Provided information.
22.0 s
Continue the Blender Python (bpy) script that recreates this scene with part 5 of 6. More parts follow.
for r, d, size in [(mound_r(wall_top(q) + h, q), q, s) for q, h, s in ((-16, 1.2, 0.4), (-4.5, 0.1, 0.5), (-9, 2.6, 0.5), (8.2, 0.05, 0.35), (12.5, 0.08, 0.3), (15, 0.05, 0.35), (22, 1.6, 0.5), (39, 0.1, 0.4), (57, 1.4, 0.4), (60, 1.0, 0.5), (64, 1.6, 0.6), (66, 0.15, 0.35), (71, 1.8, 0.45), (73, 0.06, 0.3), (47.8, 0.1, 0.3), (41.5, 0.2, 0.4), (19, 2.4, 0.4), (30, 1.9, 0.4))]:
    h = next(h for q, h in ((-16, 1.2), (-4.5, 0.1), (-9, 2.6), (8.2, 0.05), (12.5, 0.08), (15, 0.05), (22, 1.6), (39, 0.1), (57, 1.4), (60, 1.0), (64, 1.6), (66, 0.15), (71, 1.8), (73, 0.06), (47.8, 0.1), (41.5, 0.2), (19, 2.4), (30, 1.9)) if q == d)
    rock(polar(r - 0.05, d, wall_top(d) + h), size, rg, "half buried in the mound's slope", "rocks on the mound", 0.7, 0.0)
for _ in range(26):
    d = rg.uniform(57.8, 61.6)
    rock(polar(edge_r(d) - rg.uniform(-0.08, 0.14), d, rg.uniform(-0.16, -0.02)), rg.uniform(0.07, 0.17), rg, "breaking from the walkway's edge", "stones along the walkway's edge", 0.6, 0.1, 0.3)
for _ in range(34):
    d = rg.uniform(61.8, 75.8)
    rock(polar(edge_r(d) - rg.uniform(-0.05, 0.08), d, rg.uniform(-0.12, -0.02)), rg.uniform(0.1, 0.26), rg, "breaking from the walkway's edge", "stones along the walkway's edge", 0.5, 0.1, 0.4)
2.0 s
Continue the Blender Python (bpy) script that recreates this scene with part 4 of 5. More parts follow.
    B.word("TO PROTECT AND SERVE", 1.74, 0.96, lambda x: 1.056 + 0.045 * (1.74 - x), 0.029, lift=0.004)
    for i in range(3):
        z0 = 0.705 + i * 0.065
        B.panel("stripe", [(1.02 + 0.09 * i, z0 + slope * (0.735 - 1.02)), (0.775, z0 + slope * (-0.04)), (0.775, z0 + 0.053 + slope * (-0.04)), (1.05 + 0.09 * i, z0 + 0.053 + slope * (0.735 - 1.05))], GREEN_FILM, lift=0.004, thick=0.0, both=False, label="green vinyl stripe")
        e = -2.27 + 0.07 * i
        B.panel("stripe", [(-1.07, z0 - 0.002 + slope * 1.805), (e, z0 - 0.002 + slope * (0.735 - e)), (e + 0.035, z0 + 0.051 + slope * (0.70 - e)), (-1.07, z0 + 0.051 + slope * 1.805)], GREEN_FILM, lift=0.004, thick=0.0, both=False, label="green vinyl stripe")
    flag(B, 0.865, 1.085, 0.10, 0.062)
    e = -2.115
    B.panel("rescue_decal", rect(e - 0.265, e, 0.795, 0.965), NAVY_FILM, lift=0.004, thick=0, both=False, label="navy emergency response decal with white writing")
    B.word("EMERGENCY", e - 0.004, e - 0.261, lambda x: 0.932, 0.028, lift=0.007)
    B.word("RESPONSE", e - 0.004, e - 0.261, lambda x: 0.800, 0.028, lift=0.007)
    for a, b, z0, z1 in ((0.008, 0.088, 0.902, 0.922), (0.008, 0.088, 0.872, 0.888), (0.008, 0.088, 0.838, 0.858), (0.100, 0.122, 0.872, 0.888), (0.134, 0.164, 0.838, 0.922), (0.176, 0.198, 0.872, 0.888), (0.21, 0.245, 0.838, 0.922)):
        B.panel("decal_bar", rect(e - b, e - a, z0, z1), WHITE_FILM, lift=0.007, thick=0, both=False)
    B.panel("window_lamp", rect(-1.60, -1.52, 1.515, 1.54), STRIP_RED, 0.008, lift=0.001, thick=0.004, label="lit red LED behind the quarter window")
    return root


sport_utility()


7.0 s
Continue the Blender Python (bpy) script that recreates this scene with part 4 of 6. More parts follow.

The exercise.
Which lines above hold the word "this"? Copy each of them.

Exercise response.
Continue the Blender Python (bpy) script that recreates this scene with part 5 of 6. More parts follow.
Continue the Blender Python (bpy) script that recreates this scene with part 4 of 5. More parts follow.
Continue the Blender Python (bpy) script that recreates this scene with part 4 of 6. More parts follow.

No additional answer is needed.